Oosthoek's Uitgevers Mij. N.V (1916-1925)

Gepubliceerd op 02-02-2019

Basis

betekenis & definitie

[Gr., dat waarop men loopt, grondslag], v. (basissen, bases),

1. datgene waarop een lichaam steunt of rust, grondslag, grondvlak, voet: de basis van een zuil (zie basement);
2. grondvlak, grondlijn van een wiskundige figuur b.v. van een driehoek; grondgetal van een talstelsel; in de landmeetkunde een rechte lijn in het driehoeksnet, waarvan de lengte nauwkeurig moet worden bepaald om de vorm en de grootte van het gehele terrein te kunnen berekenen;
3. in de krijgskunde een terrein, punt of groep van punten vanwaar de operaties tegen de vijand uitgaan; ook van havens gezegd: een basis voor duikbootoperaties; lucht—, vloot—; ook een bepaalde indeling van de krijgsmacht;
4. de tussenlaag in een bipolaire transistor, waardoor de te versterken stuurstroom wordt geleid;
5. (fig
.) grondslag, b.v. van een ontwerp, een beschouwing, een redenering: een kabinet op brede basis;
6. het geheel van de leden van een groep, die niet met de leiding ervan zijn belast, maar die de achterban vormen van de top: de leiding van de vakbond was totaal van zijn basis vervreemd.

KRIJGSKUNDE.

Hier is een basis het gebied, dat dienst doet als algemeen verzorgingscentrum voor de strijdkrachten. Sinds het midden van de jaren vijftig wordt in Nederland het samenstel van diensten, depots, werkplaatsen, enz. van de krijgsmacht ook wel basis genoemd.

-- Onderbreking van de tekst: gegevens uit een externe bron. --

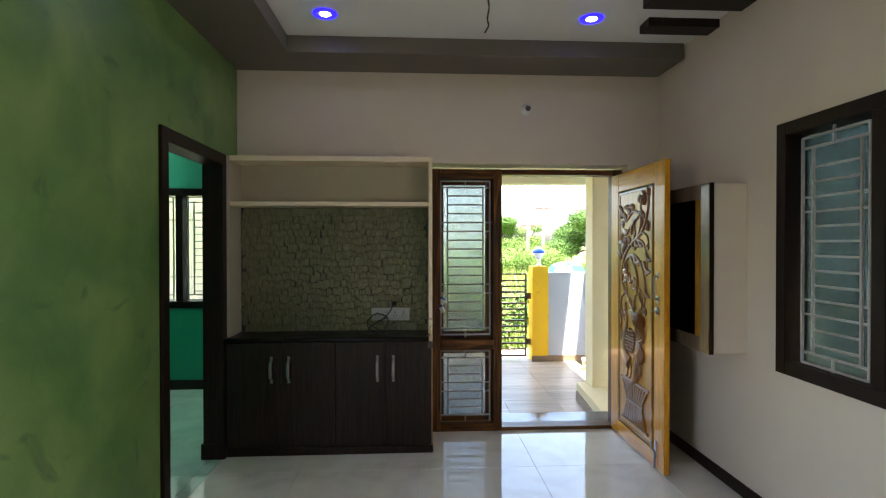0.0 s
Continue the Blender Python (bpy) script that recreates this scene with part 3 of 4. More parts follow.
part("panel", bm, PANELWOOD, door, "varnished panel behind the carving")
bm = bmesh.new()
for a, b, c, d in ((PY0, PY0 + 0.016, PZ0, PZ1), (PY1 - 0.016, PY1, PZ0, PZ1), (PY0 + 0.016, PY1 - 0.016, PZ0, PZ0 + 0.016), (PY0 + 0.016, PY1 - 0.016, PZ1 - 0.016, PZ1)):
    add_box(bm, DX + 0.001, DX + 0.0058, a, b, c, d, 0.002)
part("moulding", bm, CARVED, door)
CX = DX + 0.006


def K(u, z, lift=0.0):
    """A place on the carved panel: u from its hinge side, z up, lift towards the eye."""
    return Vector((CX - lift, PY1 - u, z))


def curl(u, z, r, start, turns, steps=22):
    """A spiral round (u, z) from radius r inwards."""
    return [(u + r * (1 - 0.8 * i / steps) * math.cos(start + turns * 2 * math.pi * i / steps), z + r * (1 - 0.8 * i / steps) * math.sin(start + turns * 2 * math.pi * i / steps)) for i in range(steps + 1)]


def vine(pts, r0, r1, steps=6, raw=False):
    path = [K(*p) for p in pts] if raw else smooth_path([K(*p) for p in pts], steps)
    n = len(path)
    add_tube(vines, path, [1.2 * (r0 + (r1 - r0) * i / (n - 1)) for i in range(n)], 8, 0.75, (1, 0, 0))


def leaf(u, z, ang, ln, wd, hook=0.35):
    """A raised carved leaf: a thick crescent with a ridge and a curled tip."""
    k = 9
    mid = []
    for i in range(k + 1):
        s = i / k
        a = ang + hook * 2.2 * s * s
        mid.append((u + ln * s * math.cos(a), z + ln * s * math.sin(a)))
    rows = []
    for i, (p, q) in enumerate(mid):
        s = i / k
        w = 1.25 * wd * (math.sin(math.pi * min(1, s * 0.93 + 0.07)) ** 0.7) * (1 + 0.16 * math.sin(9 * s))
        t = ang + hook * 2.2 * s * s + hook * s
        nx, nz = -math.sin(t), math.cos(t)
        rows.append([leaves.verts.new(K(p + nx * w * c, q + nz * w * c, h)) for c, h in ((-1, -0.001), (-0.75, 0.010), (-0.2, 0.006), (0.15, 0.016), (0.7, 0.012), (1, -0.001))])
    for a, b in zip(rows, rows[1:]):
        for i in range(5):
            leaves.faces.new((a[i], a[i + 1], b[i + 1], b[i]))


vines, leaves = bmesh.new(), bmesh.new()
# main stem from the bird's tail to the top
vine(((0.30, 0.98), (0.23, 1.08), (0.11, 1.16), (0.06, 1.28), (0.10, 1.42), (0.22, 1.52), (0.36, 1.58), (0.45, 1.66), (0.50, 1.78), (0.50, 1.88)), 0.013, 0.011)
vine(((0.10, 1.42), (0.05, 1.52), (0.06, 1.60), (0.10, 1.64)), 0.010, 0.006)
vine(((0.06, 1.26), (0.12, 1.38), (0.24, 1.44), (0.36, 1.40), (0.44, 1.30), (0.46, 1.17), (0.43, 1.05)), 0.012, 0.009)
vine(curl(0.455, 1.045, 0.030, 3.1, 1.2), 0.009, 0.012, raw=True)
vine(((0.20, 1.43), (0.30, 1.34), (0.34, 1.22), (0.29, 1.12), (0.24, 1.04)), 0.012, 0.008)
vine(curl(0.27, 1.235, 0.055, 0.2, -1.3), 0.009, 0.013, raw=True)
vine(curl(0.20, 1.255, 0.035, 1.0, 1.3), 0.008, 0.011, raw=True)
vine(((0.30, 1.56), (0.42, 1.53), (0.48, 1.44), (0.49, 1.34)), 0.011, 0.008)
vine(curl(0.47, 1.325, 0.024, 0.4, -1.2), 0.008, 0.012, raw=True)
vine(((0.36, 1.58), (0.42, 1.60), (0.49, 1.57), (0.51, 1.51)), 0.010, 0.007)
vine(curl(0.49, 1.505, 0.022, 0.2, -1.2), 0.008, 0.010, raw=True)
vine(((0.34, 1.57), (0.40, 1.70), (0.38, 1.80), (0.42, 1.87)), 0.012, 0.008)
vine(curl(0.36, 1.845, 0.030, 0.0, 1.3), 0.008, 0.012, raw=True)
vine(((0.38, 1.74), (0.26, 1.76), (0.14, 1.70), (0.06, 1.70)), 0.012, 0.007)
vine(curl(0.075, 1.675, 0.026, 1.5, 1.2), 0.008, 0.011, raw=True)
vine(((0.36, 1.72), (0.24, 1.68), (0.14, 1.60), (0.06, 1.60)), 0.012, 0.008)
vine(((0.28, 1.66), (0.28, 1.58), (0.25, 1.55)), 0.010, 0.006)
vine(curl(0.275, 1.60, 0.024, 1.5, -1.2), 0.008, 0.011, raw=True)
vine(((0.12, 1.16), (0.05, 1.10), (0.05, 1.02), (0.09, 0.98)), 0.009, 0.006)
vine(((0.05, 1.12), (0.03, 1.00), (0.05, 0.92), (0.03, 0.84), (0.05, 0.78)), 0.010, 0.006)
vine(((0.07, 1.22), (0.13, 1.24), (0.15, 1.18), (0.16, 1.10)), 0.010, 0.007)
vine(((0.36, 1.18), (0.41, 1.13), (0.40, 1.05)), 0.010, 0.007)
vine(curl(0.385, 1.045, 0.022, 0.2, -1.2), 0.008, 0.011, raw=True)
for q in ((0.14, 1.70, 2.0, 0.10, 0.022), (0.20, 1.74, 1.9, 0.12, 0.024), (0.28, 1.77, 2.2, 0.10, 0.022), (0.06, 1.72, 1.5, 0.13, 0.018), (0.16, 1.60, 2.6, 0.10, 0.022), (0.30, 1.70, 3.5, 0.12, 0.022),
          (0.44, 1.80, 1.1, 0.11, 0.020), (0.50, 1.86, 0.9, 0.06, 0.016), (0.40, 1.64, 1.3, 0.13, 0.020), (0.44, 1.70, 1.9, 0.10, 0.018), (0.48, 1.62, 0.5, 0.07, 0.018),
          (0.10, 1.46, 1.8, 0.13, 0.022), (0.12, 1.48, 1.1, 0.10, 0.020), (0.20, 1.52, 1.6, 0.08, 0.018), (0.04, 1.40, 1.7, 0.09, 0.016), (0.24, 1.52, -1.0, 0.08, 0.016), (0.30, 1.55, -1.2, 0.08, 0.018),
          (0.36, 1.54, -1.0, 0.07, 0.016), (0.28, 1.42, -0.9, 0.12, 0.024), (0.44, 1.40, -1.3, 0.13, 0.022), (0.47, 1.46, -1.2, 0.10, 0.020), (0.09, 1.30, 0.2, 0.10, 0.024), (0.12, 1.28, -0.4, 0.08, 0.020),
          (0.33, 1.26, -2.0, 0.12, 0.022), (0.38, 1.20, -1.9, 0.11, 0.020), (0.30, 1.14, -2.2, 0.10, 0.020), (0.20, 1.12, -1.5, 0.08, 0.018), (0.14, 1.08, -2.2, 0.07, 0.016), (0.46, 1.22, -1.5, 0.10, 0.018),
          (0.03, 1.02, -1.9, 0.08, 0.014), (0.05, 0.90, -2.0, 0.08, 0.015), (0.05, 0.82, -1.6, 0.07, 0.013), (0.22, 1.06, -0.8, 0.06, 0.018), (0.27, 1.00, -0.5, 0.06, 0.018)):
    leaf(*q)
part("carved_vines", vines, CARVED, door, "carved scrolling vines", True)
part("carved_leaves", leaves, CARVED, door, "carved curling leaves", True)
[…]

In het Belg. leger vindt men voor land-, lucht- en zeemacht een basis, ingericht voor het bewaren van de oorlogsbehoeften, het onderhouden en het herstellen van het materieel. In de jaren zeventig is men begonnen met het oprichten van een nieuw organisme (ook basis genoemd) dat de basis van de drie machten onder één commando hergroepeert.

REKENKUNDE.

De basis is het grondgetal van een zeker talstelsel b.v. 10 bij het tientallig, 2 bij het tweetallig (binair) talstelsel (zie binair).

MEETKUNDE.

De basis is de grondlijn van een driehoek, d.i. een van de zijden van de driehoek (meestal horizontaal getekend), die om de een of andere reden van de beide andere zijden onderscheiden moet worden; grondvlak van een viervlak, piramide, cilinder of kegel.